== PROVIDED MATERIAL ==
[BEGIN]
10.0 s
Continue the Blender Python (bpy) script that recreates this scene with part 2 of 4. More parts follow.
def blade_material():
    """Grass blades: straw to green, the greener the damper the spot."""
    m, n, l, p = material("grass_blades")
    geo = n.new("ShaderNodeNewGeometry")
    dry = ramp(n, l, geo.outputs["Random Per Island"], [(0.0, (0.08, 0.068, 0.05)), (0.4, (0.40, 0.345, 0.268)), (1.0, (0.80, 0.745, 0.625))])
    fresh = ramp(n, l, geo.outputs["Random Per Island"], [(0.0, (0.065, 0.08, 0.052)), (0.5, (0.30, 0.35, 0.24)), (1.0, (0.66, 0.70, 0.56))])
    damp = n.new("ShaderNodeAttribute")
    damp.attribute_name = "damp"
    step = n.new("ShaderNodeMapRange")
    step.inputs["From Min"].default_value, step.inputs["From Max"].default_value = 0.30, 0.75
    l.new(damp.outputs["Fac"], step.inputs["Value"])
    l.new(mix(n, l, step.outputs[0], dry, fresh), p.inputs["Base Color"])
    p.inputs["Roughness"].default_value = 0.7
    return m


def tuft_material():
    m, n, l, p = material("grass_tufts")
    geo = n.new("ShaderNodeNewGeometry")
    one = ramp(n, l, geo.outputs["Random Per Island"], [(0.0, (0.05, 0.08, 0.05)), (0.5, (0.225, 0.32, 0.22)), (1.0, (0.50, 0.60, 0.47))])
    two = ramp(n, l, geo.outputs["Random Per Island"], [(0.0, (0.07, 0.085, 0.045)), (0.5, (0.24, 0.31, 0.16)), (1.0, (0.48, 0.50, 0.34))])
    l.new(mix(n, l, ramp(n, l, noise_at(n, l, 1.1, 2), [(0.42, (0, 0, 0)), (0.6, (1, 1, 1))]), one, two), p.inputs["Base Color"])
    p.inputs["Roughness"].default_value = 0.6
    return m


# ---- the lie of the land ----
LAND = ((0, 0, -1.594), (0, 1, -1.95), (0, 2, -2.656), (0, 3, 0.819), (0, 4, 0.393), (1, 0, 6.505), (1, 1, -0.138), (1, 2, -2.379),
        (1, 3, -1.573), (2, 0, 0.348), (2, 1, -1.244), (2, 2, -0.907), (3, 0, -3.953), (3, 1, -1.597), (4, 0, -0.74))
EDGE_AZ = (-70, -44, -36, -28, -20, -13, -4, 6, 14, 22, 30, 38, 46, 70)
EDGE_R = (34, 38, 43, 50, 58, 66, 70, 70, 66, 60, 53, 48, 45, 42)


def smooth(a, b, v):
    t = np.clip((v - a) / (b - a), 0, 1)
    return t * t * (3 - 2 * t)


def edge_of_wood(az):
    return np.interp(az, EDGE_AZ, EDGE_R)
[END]
== REQUEST ==
Output, unchanged, the lines from the line with "Continue the Blender" through the final line of the material.

== TASK RESULT ==
Continue the Blender Python (bpy) script that recreates this scene with part 2 of 4. More parts follow.
def blade_material():
    """Grass blades: straw to green, the greener the damper the spot."""
    m, n, l, p = material("grass_blades")
    geo = n.new("ShaderNodeNewGeometry")
    dry = ramp(n, l, geo.outputs["Random Per Island"], [(0.0, (0.08, 0.068, 0.05)), (0.4, (0.40, 0.345, 0.268)), (1.0, (0.80, 0.745, 0.625))])
    fresh = ramp(n, l, geo.outputs["Random Per Island"], [(0.0, (0.065, 0.08, 0.052)), (0.5, (0.30, 0.35, 0.24)), (1.0, (0.66, 0.70, 0.56))])
    damp = n.new("ShaderNodeAttribute")
    damp.attribute_name = "damp"
    step = n.new("ShaderNodeMapRange")
    step.inputs["From Min"].default_value, step.inputs["From Max"].default_value = 0.30, 0.75
    l.new(damp.outputs["Fac"], step.inputs["Value"])
    l.new(mix(n, l, step.outputs[0], dry, fresh), p.inputs["Base Color"])
    p.inputs["Roughness"].default_value = 0.7
    return m


def tuft_material():
    m, n, l, p = material("grass_tufts")
    geo = n.new("ShaderNodeNewGeometry")
    one = ramp(n, l, geo.outputs["Random Per Island"], [(0.0, (0.05, 0.08, 0.05)), (0.5, (0.225, 0.32, 0.22)), (1.0, (0.50, 0.60, 0.47))])
    two = ramp(n, l, geo.outputs["Random Per Island"], [(0.0, (0.07, 0.085, 0.045)), (0.5, (0.24, 0.31, 0.16)), (1.0, (0.48, 0.50, 0.34))])
    l.new(mix(n, l, ramp(n, l, noise_at(n, l, 1.1, 2), [(0.42, (0, 0, 0)), (0.6, (1, 1, 1))]), one, two), p.inputs["Base Color"])
    p.inputs["Roughness"].default_value = 0.6
    return m


# ---- the lie of the land ----
LAND = ((0, 0, -1.594), (0, 1, -1.95), (0, 2, -2.656), (0, 3, 0.819), (0, 4, 0.393), (1, 0, 6.505), (1, 1, -0.138), (1, 2, -2.379),
        (1, 3, -1.573), (2, 0, 0.348), (2, 1, -1.244), (2, 2, -0.907), (3, 0, -3.953), (3, 1, -1.597), (4, 0, -0.74))
EDGE_AZ = (-70, -44, -36, -28, -20, -13, -4, 6, 14, 22, 30, 38, 46, 70)
EDGE_R = (34, 38, 43, 50, 58, 66, 70, 70, 66, 60, 53, 48, 45, 42)


def smooth(a, b, v):
    t = np.clip((v - a) / (b - a), 0, 1)
    return t * t * (3 - 2 * t)


def edge_of_wood(az):
    return np.interp(az, EDGE_AZ, EDGE_R)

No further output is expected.